# [To be done]
Copy out all lines that carry the word "scene".
— start of Given records —
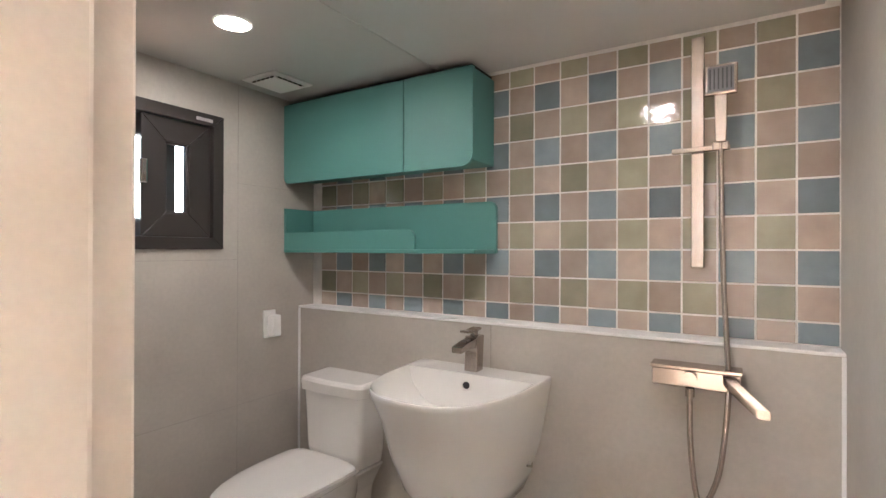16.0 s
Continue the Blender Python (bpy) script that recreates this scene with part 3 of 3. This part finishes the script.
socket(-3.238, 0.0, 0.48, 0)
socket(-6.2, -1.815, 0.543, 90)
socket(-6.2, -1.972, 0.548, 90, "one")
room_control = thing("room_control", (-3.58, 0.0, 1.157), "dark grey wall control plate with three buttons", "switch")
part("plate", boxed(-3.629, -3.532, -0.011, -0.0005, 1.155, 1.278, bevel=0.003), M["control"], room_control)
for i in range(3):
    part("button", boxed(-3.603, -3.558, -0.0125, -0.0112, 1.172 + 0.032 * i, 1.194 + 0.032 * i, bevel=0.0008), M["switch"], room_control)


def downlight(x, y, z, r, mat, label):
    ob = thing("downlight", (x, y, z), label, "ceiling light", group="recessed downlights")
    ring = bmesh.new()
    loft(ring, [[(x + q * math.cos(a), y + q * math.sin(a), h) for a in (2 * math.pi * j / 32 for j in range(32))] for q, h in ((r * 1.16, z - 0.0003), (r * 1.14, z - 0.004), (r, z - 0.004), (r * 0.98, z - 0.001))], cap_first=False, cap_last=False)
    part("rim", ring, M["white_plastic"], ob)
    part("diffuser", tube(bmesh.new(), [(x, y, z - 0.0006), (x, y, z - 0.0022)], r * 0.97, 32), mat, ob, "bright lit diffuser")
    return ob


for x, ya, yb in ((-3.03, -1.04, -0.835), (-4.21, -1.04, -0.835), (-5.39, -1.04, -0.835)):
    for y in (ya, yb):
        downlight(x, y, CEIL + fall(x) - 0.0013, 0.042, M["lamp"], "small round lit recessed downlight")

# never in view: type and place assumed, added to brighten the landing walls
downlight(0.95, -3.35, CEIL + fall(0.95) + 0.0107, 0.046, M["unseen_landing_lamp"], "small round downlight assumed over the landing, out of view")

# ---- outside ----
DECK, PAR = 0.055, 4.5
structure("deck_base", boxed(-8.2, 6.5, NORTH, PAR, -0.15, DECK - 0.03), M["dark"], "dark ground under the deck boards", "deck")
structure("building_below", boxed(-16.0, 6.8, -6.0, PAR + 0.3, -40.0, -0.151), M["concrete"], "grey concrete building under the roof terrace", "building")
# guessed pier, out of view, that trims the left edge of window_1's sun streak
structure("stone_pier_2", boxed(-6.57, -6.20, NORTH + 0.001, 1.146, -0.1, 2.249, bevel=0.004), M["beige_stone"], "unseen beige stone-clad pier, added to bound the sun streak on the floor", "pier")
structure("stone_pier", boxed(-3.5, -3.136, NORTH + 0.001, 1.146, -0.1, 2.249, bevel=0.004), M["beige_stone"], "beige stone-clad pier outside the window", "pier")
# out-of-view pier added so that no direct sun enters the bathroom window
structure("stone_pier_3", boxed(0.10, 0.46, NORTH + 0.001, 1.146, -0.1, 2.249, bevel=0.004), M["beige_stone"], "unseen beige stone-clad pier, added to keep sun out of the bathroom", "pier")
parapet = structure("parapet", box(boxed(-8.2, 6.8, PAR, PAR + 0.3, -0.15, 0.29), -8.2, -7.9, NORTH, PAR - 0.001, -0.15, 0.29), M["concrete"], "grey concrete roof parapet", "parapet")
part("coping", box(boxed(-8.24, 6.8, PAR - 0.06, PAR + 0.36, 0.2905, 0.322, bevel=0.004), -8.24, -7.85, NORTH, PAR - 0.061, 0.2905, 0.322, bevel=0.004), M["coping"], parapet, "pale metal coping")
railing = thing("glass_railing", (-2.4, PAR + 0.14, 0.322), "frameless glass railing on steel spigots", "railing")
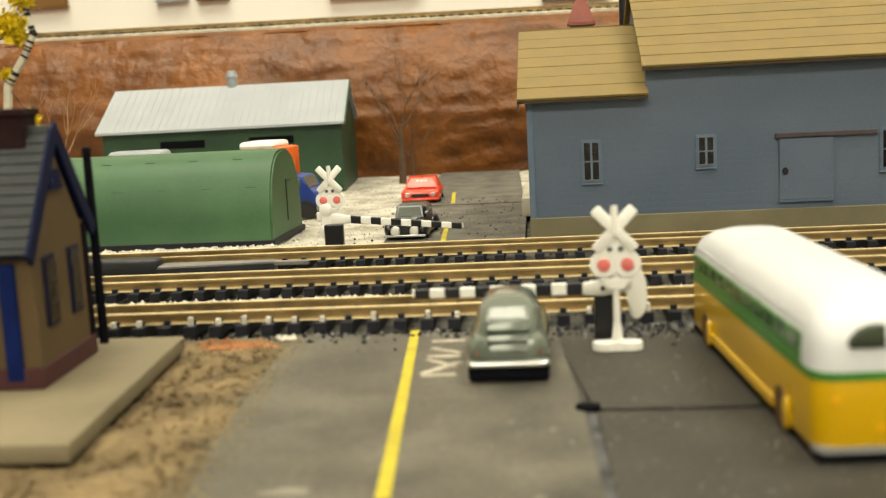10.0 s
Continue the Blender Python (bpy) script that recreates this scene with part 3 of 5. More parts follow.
— end of Given records —
# [Solution to this problem]
Continue the Blender Python (bpy) script that recreates this scene with part 3 of 3. This part finishes the script.
Continue the Blender Python (bpy) script that recreates this scene with part 3 of 5. More parts follow.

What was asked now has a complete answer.